Here is a simple example:
{ // dependent type in function
def dep[B](a: Any, bs: Seq[B]): Seq[(a.type, B)] = {
val result: Seq[(a.type, B)] = bs.map { b =>
(a: a.type) -> (b: B)
}
result
}
val ss = dep(3, Seq("a"))
val ss2: Seq[(3, String)] = ss
}
It works because a.type
automatically resolves to 3.type
at call site, despite that a
doesn't even have a deterministic path at definition site.
Works fine so far, but with a little twist, the call site expansion will no longer work:
{ // in case class
class Dep[B](a: Any, bs: Seq[B]) {
def result: Seq[(a.type, Any)] = {
val result: Seq[(a.type, B)] = bs.map { b =>
(a: a.type) -> (b: B)
}
result
}
}
object ss extends Dep(3, Seq("a"))
val ss2: Seq[(3, String)] = ss.result
}
/*
Found: Seq[((ss.a : Any), Any)]
Required: Seq[((3 : Int), String)]
Explanation
===========
Tree: ss.result
I tried to show that
Seq[((ss.a : Any), Any)]
conforms to
Seq[((3 : Int), String)]
but the comparison trace ended with `false`:
*/
Since Dep
is now a class constructor, the call site will stick to its member type definition instead of call site type. This caused a lot of confusion and violation of constructor function principles, Is there a way to augment the compiler to unify these 2 cases?
The closest I could come up with is to use an auxiliary constructor, but it only generates some inscrutable compiling error:
{ // in case class, as auxiliary constructor
case class Dep[A, B](a: A, bs: Seq[B]) {
def this[B](a: Any, bs: Seq[B]) = this[a.type, B](a, bs)

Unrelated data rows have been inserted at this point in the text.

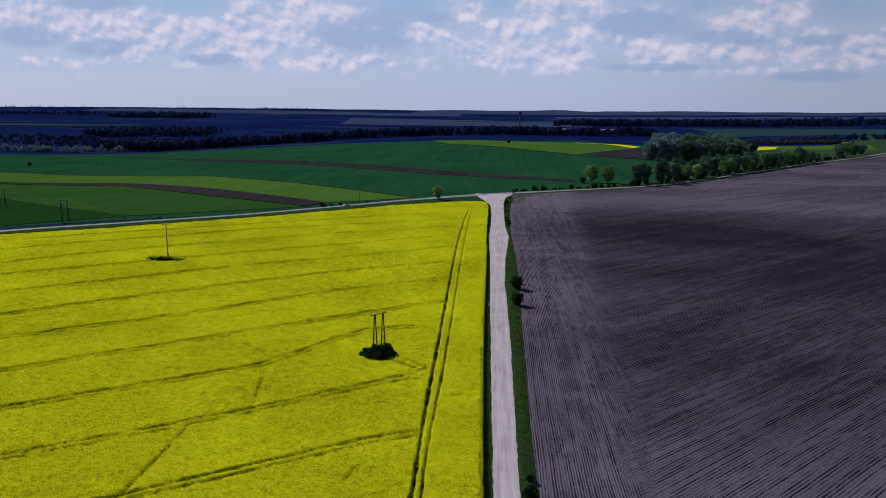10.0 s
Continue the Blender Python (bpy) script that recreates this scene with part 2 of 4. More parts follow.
    patch = n.noise(n.mapped(co, (0.45, 1, 1), -0.5), 0.012, 4, 0.55)

    def spot(cx, cy, rx, ry):
        d = n.make("ShaderNodeVectorMath", "LENGTH")
        n.link(n.mapped(co, (1 / rx, 1 / ry, 0), 0.0, (-cx / rx, -cy / ry, 0)), d.inputs[0])
        return n.math("SUBTRACT", 1.0, n.smooth(d.outputs["Value"], 0.2, 1.0))

    pale_brown, cloud_shade = spot(34.0, 38.0, 30.0, 42.0), spot(130.0, 275.0, 230.0, 190.0)      # a paler brown patch close by; further out, cloud shade painted into the soil
    f = n.math("ADD", n.math("MULTIPLY", patch, 0.30), n.math("ADD", n.math("MULTIPLY", clod, 0.26), n.math("MULTIPLY", wide, 0.12)))
    f = n.math("ADD", f, n.math("ADD", n.math("MULTIPLY", ridge, 0.24), n.math("ADD", n.math("MULTIPLY", lump, 0.08), n.math("MULTIPLY", plain, n.math("MULTIPLY", n.smooth(y, 70.0, 200.0), 0.055)))))
    f = n.math("ADD", f, n.math("SUBTRACT", n.math("MULTIPLY", pale_brown, 0.03), n.math("ADD", n.math("MULTIPLY", cloud_shade, 0.085), n.math("MULTIPLY", far, 0.014))))
    col = n.ramp(f, (0.44, (0.014, 0.010, 0.014)), (0.56, (0.074, 0.057, 0.075)), (0.69, (0.170, 0.133, 0.157)))
    n.link(n.mix(n.math("MULTIPLY", pale_brown, 0.22), col, (0.150, 0.112, 0.100)), sh.inputs["Base Color"])
    bump(n, sh, n.math("ADD", n.math("MULTIPLY", ridge, 1.2), n.math("ADD", n.math("MULTIPLY", clod, 0.45), n.math("MULTIPLY", lump, 0.6))), 0.8, 0.14)
    return mat


def make_gravel():
    mat, n, sh, co = material("pale_gravel", 0.95, 0.15)
    long = n.mapped(co, (1.0, 0.05, 1.0))
    ruts, stain, grit = n.noise(long, 1.5, 3), n.noise(co, 0.18, 4), n.noise(co, 14, 5, 0.7)
    f = n.math("ADD", n.math("MULTIPLY", ruts, 0.4), n.math("ADD", n.math("MULTIPLY", stain, 0.25), n.math("MULTIPLY", grit, 0.35)))
    n.link(n.ramp(f, (0.34, (0.29, 0.225, 0.225)), (0.50, (0.46, 0.375, 0.37)), (0.66, (0.60, 0.50, 0.48))), sh.inputs["Base Color"])
    bump(n, sh, n.math("ADD", grit, ruts), 0.5, 0.04)
    return mat


def make_crop(name, dark, light, turn):
    """A young cereal field: drill lines, and lusher and thinner patches."""
    mat, n, sh, co = material(name, 0.95, 0.0)
    p = n.mapped(co, (1, 0.03, 1), turn)
    f = n.math("ADD", n.math("MULTIPLY", n.noise(p, 0.12, 3), 0.35), n.math("ADD", n.math("MULTIPLY", n.noise(co, 0.012, 4), 0.4), n.math("MULTIPLY", n.noise(co, 1.5, 4, 0.7), 0.25)))
    n.link(n.ramp(f, (0.36, dark), (0.64, light)), sh.inputs["Base Color"])
    bump(n, sh, n.noise(co, 3.0, 4, 0.7), 0.6, 0.15)
    return mat


def make_land():
    """Far open country: strips of grass, crop and bare soil, tinted navy with haze."""
    mat, n, sh, co = material("haze_tinted_country", 1.0, 0.0)
    v = n.make("ShaderNodeTexVoronoi")
    v.feature, v.distance = "F1", "CHEBYCHEV"
    n.link(n.mapped(co, (0.0028, 0.0085, 0.0), 0.35), v.inputs["Vector"])
    v.inputs["Scale"].default_value = 1.0
    sep = n.make("ShaderNodeSeparateColor")
    n.link(v.outputs["Color"], sep.inputs[0])
    # navy tint: distance haze and cloud shade put into the field colours
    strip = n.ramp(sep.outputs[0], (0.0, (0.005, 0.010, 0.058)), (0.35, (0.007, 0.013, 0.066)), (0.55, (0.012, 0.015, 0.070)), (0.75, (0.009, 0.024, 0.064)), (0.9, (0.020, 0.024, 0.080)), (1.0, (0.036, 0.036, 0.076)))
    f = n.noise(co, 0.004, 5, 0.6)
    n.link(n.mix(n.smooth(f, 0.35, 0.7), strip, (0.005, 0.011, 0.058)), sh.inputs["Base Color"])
    bump(n, sh, n.noise(co, 0.05, 5, 0.7), 0.5, 3.0)
    return mat


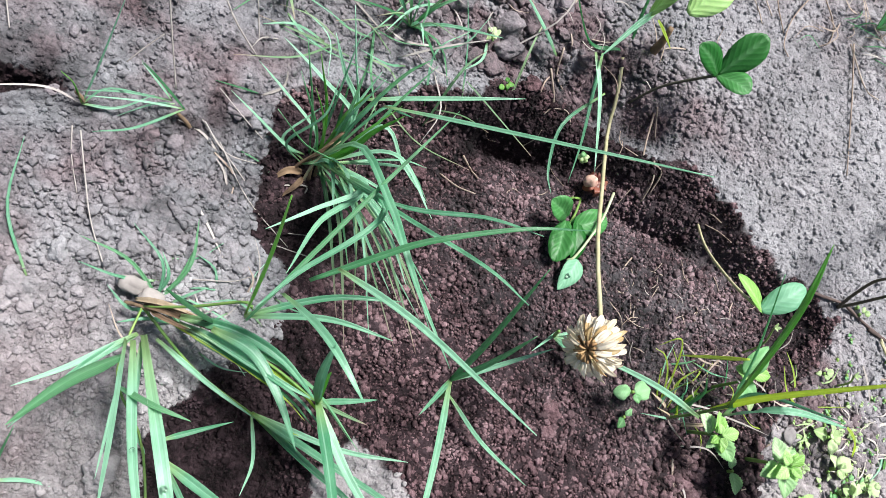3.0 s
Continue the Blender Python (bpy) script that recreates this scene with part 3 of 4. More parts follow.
blade(g, [(-90, 64, 4), (-82.4, 74.4, 24), (-95.9, 82.4, 29.3), (-110.6, 89.1, 34)], 2.3)
blade(g, [(-90, 64, 4), (-82.3, 77.4, 24), (-89.7, 84.9, 34.3), (-96.1, 92.2, 44)], 2.1)
blade(g, [(-88, 64, 4), (-79.9, 77.3, 26), (-71.7, 88.7, 39.1), (-65, 94.3, 46)], 1.7, GRASS_DARK)
blade(g, [(-88, 64, 4), (-82, 76.3, 26), (-87.4, 87.4, 40.6), (-93, 97.4, 54)], 1.7)
blade(g, [(-92, 64, 4), (-92.9, 69.6, 14), (-107, 78.8, 17.7), (-117, 84.6, 20)], 1.4)
blade(g, [(-94, 64, 2), (-100.4, 62.5, 10), (-111.7, 68.1, 12), (-123, 73.7, 14)], 1.4)
blade(g, [(-94, 62, 2), (-102.5, 64.5, 10), (-96.7, 72.7, 15.9), (-91.4, 78.6, 20)], 1.2)
blade(g, [(-90, 64, 4), (-89.4, 67.1, 16), (-92.2, 73.4, 23.2), (-96.9, 78.5, 30)], 1.2, GRASS_BRIGHT)
blade(g, [(-90, 62, 4), (-87.2, 68.1, 16), (-85.2, 74.5, 26.5), (-80.2, 80.2, 36)], 1.6, GRASS_BRIGHT)
blade(g, [(-90, 62, 4), (-77.9, 70.1, 20), (-69.2, 84.7, 31.4), (-61.9, 95.7, 40)], 1.4, GRASS_DARK)
blade(g, [(-92, 62, 4), (-73.4, 50.9, 36), (-87, 37, 41.4), (-98.2, 26.7, 46)], 2.0)
blade(g, [(-88, 60, 6), (-72.6, 74.8, 26), (-61, 66.5, 19.1), (-47.8, 58.3, 12)], 1.6)
blade(g, [(-88, 62, 6), (-74.6, 81, 24), (-67.4, 85.3, 17.3), (-60.6, 88.1, 10)], 1.2)

# tuft at the pit's far rim, with a long yellow-green blade
g = grass("grass_tuft", 83, 7, "loose grass tuft on the rim of the damp pit", z=-20)
stem(g, [(82.9, 7.2, -23.4), (79.7, 10.9, 3.9), (73.3, 15.7, 34)], 0.6, 0.6, None, "culm")
blade(g, [(73.3, 15.7, 34), (43.1, 38.1, 91.5), (36.2, 54.6, 108.1)], 2.8, GRASS_BRIGHT, face=(-0.2, -0.15, 1))
blade(g, [(73.3, 15.7, 34), (65.4, 33.7, 52.7), (53.1, 55.1, 74.4)], 1.6, GRASS_DARK)
blade(g, [(77.1, 14.4, 20.7), (72.4, 20.4, 54), (71.2, 28.3, 108.6)], 3.3, GRASS_YELLOW, face=(-0.6, -0.6, 0.5))
blade(g, [(73.8, 12, 31), (84.1, 17.8, 50.3), (115.9, 18.7, 44.3)], 3.8, None, face=(0.2, 0.2, 1))
blade(g, [(115.9, 18.7, 44.3), (140.9, 16.5, 25.1), (163.6, 12, 4)], 2.8, GRASS_YELLOW)
blade(g, [(87.5, 36.2, 24.4), (73.1, 33.7, -0.9)], 1.8, GRASS_YELLOW)
blade(g, [(73.8, 12, 31), (78.7, 21.9, 41.2), (87.9, 16.9, 69.7)], 2.6)
blade(g, [(67.2, 9.4, 27.2), (49, 18.1, 17.4), (17.5, 26.8, -1.9)], 3.0)
blade(g, [(17.5, 26.8, -1.9), (18.3, 27.7, -2.4), (6.8, 18.2, 6)], 1.8)
blade(g, [(17.5, 26.8, -1.9), (25.1, 30.6, 2.3), (29.4, 31.4, 4)], 1.4)
blade(g, [(17.5, 26.8, -1.9), (31.9, 28.9, -1.3), (41.9, 32.8, 0)], 1.6)
blade(g, [(17.5, 26.8, -1.9), (25.4, 22.9, -2.9), (33, 18.6, -4)], 2.0)
stem(g, [(17.5, 26.8, -0.9), (12, 26.3, 12.4), (8.3, 26, 22)], 0.7, 0.6)
blade(g, [(82.9, 7.2, -23.4), (71.9, 22.8, -0.5), (60.2, 36.2, 19.4), (54.3, 33, 14)], 1.3, GRASS_YELLOW)
blade(g, [(82.9, 7.2, -23.4), (68.4, 19.1, -3), (61.1, 25.5, 8)], 1.3, GRASS_YELLOW)
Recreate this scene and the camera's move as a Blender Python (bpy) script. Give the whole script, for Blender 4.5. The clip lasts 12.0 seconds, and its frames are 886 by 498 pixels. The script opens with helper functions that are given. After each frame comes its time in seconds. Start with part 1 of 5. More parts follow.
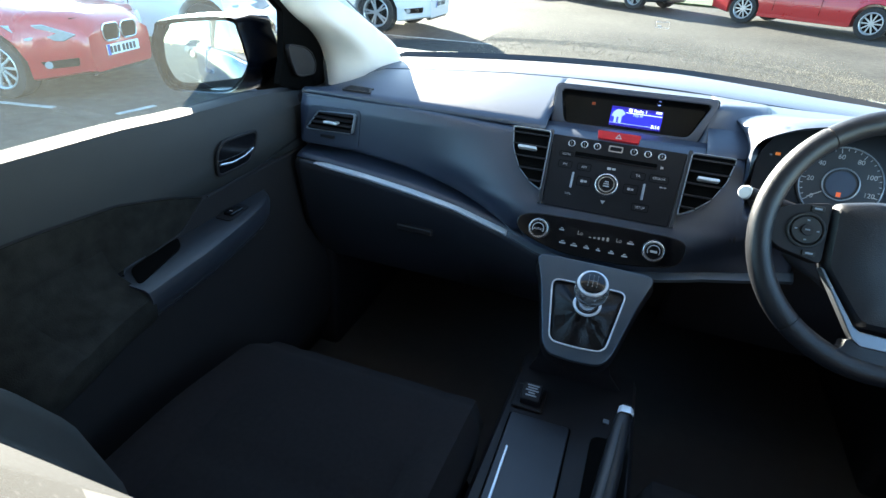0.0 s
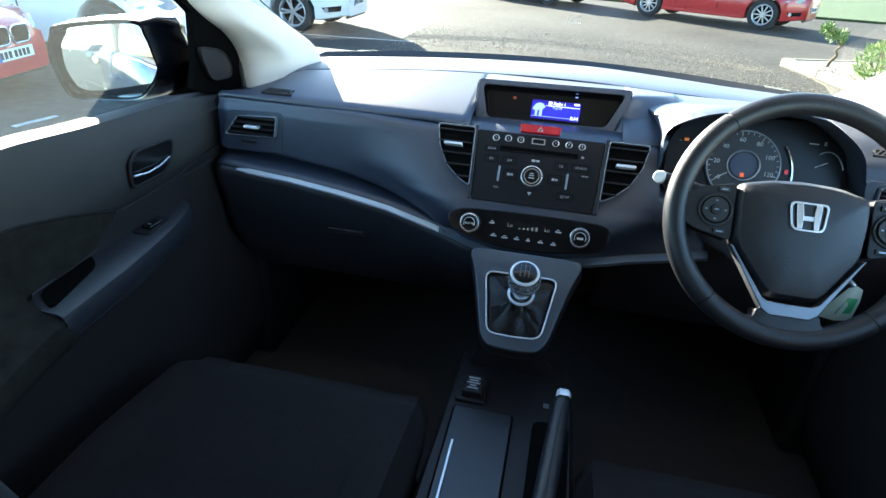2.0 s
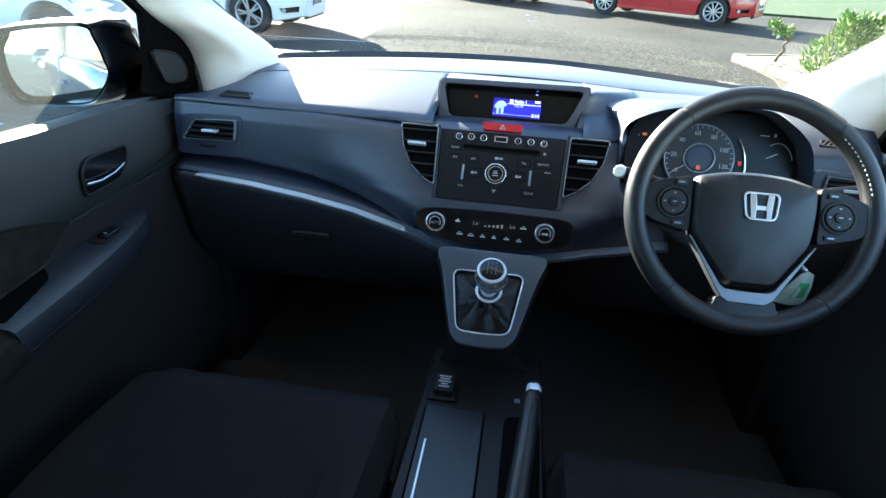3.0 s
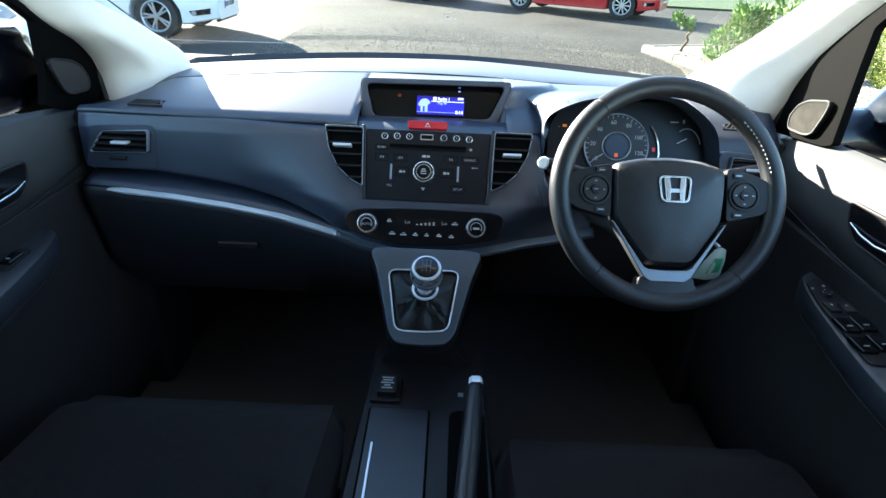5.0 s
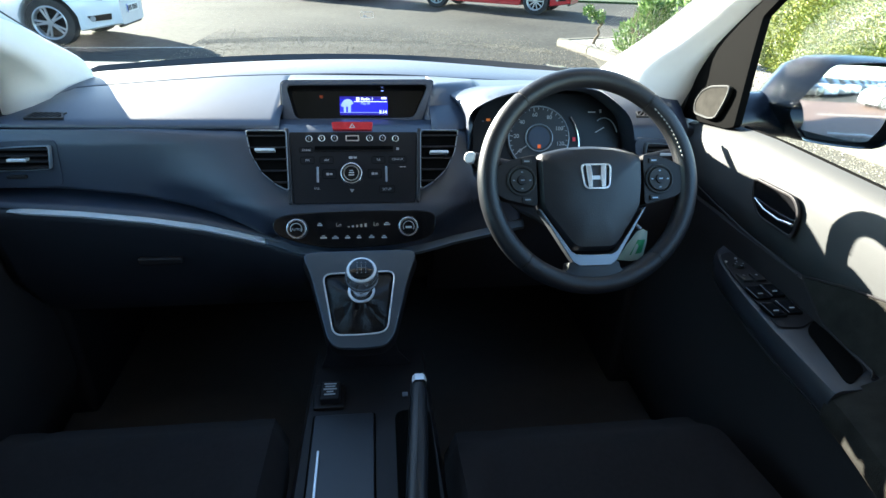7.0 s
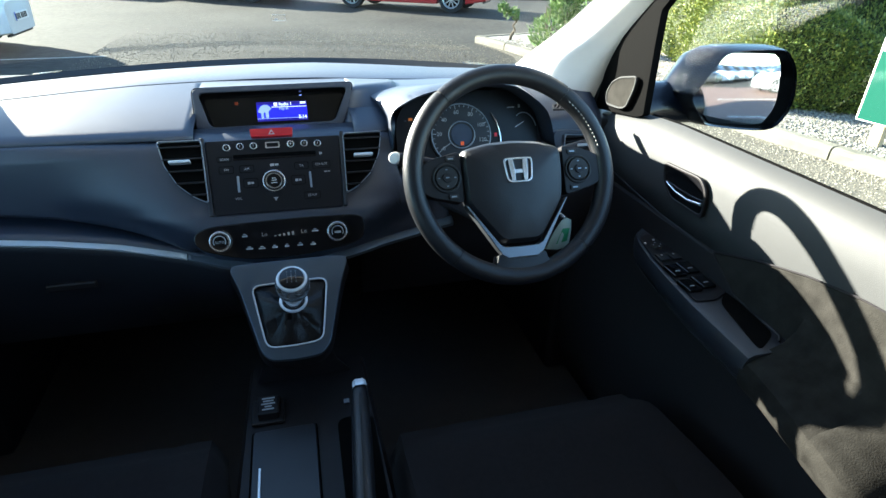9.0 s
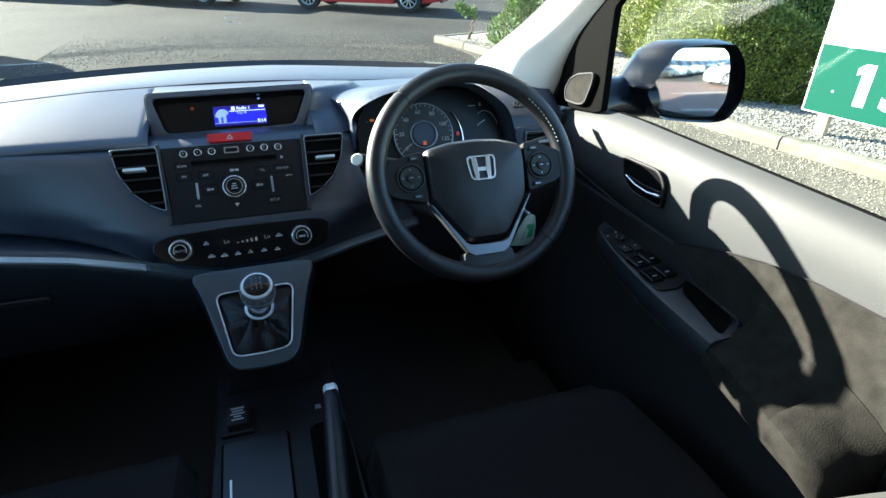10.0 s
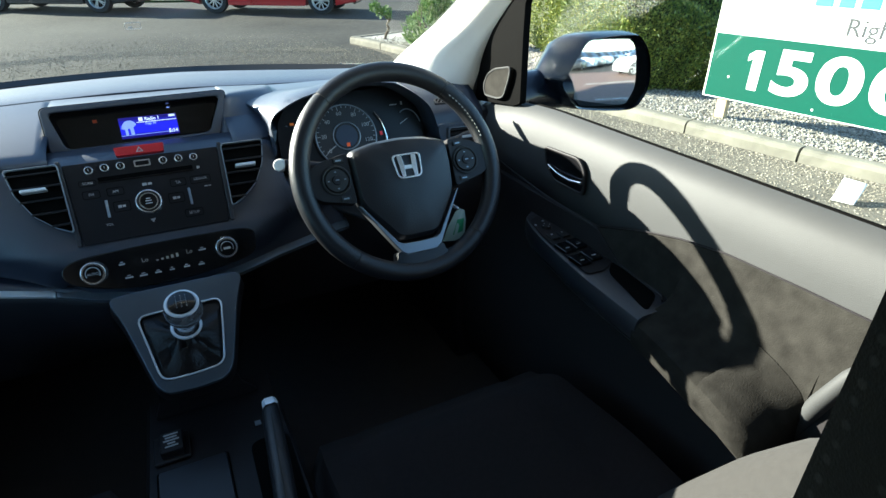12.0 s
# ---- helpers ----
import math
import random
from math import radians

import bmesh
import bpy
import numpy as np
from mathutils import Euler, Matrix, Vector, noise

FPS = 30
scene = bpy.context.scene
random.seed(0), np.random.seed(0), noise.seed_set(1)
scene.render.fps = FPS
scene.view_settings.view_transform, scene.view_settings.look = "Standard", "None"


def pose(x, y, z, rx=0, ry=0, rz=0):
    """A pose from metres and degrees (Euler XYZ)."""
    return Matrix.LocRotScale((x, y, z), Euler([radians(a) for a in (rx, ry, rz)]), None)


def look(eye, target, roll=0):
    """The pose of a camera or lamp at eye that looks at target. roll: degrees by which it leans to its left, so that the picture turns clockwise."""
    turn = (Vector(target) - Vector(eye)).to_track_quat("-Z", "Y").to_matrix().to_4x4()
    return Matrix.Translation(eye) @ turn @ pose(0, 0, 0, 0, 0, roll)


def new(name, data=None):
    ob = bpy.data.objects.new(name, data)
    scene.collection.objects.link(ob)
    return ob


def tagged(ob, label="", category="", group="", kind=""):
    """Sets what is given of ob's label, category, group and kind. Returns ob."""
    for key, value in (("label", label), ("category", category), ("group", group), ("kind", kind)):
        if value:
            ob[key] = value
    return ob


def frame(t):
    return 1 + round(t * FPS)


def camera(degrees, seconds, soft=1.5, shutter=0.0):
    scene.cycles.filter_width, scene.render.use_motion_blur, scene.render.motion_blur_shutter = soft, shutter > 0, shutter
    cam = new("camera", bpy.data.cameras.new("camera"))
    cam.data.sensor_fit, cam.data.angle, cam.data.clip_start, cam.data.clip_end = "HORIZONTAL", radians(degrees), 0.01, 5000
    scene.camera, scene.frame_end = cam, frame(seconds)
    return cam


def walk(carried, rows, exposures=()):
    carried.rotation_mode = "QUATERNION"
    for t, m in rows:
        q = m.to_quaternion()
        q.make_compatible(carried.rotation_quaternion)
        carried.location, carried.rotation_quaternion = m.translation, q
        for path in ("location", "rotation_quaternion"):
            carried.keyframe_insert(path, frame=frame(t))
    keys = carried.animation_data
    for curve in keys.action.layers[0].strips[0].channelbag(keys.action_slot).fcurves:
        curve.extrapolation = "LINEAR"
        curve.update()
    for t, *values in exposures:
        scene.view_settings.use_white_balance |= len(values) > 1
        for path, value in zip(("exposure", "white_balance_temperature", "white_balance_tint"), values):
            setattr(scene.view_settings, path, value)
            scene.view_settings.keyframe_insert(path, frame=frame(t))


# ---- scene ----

def result: Seq[(A, Any)] = {
val result: Seq[(A, B)] = bs.map { b =>
(a: A) -> (b: B)
}
result
}
}
}
/*
None of the overloaded alternatives of constructor Dep in class Dep with types
[A, B](): Dep[A, B]
[A, B](a: A, bs: Seq[B]): Dep[A, B]
match arguments (Null)
*/
Here is a suggestion that avoids all the trouble with constructors our auxiliary types A
for a
:
abstract class Dep[B](bs: Seq[B]) {
val a: Any
def result: Seq[(a.type, B)] = bs.map(a -> _)
}
object Obj extends Dep(Seq("a")):
val a: 3 = 3
val s: Seq[(3, String)] = Obj.result
The point is that it doesn't let any values disappear into / resurface from any calls (method calls or constructor calls): it just defines a completely static a
on a completely static singleton object.
I've found that the same pattern scales just fine to much more complex Obj
-definitions with lots of subcomponents, which in turn have many more dependent member types that are much more complicated that the singleton .type
. Additionally, it provides a good place for the compiler to inline
all the macros defined in Dep1
... DepN
into the Obj
(something that doesn't work with constructors at all, because you cannot pass macros into constructors).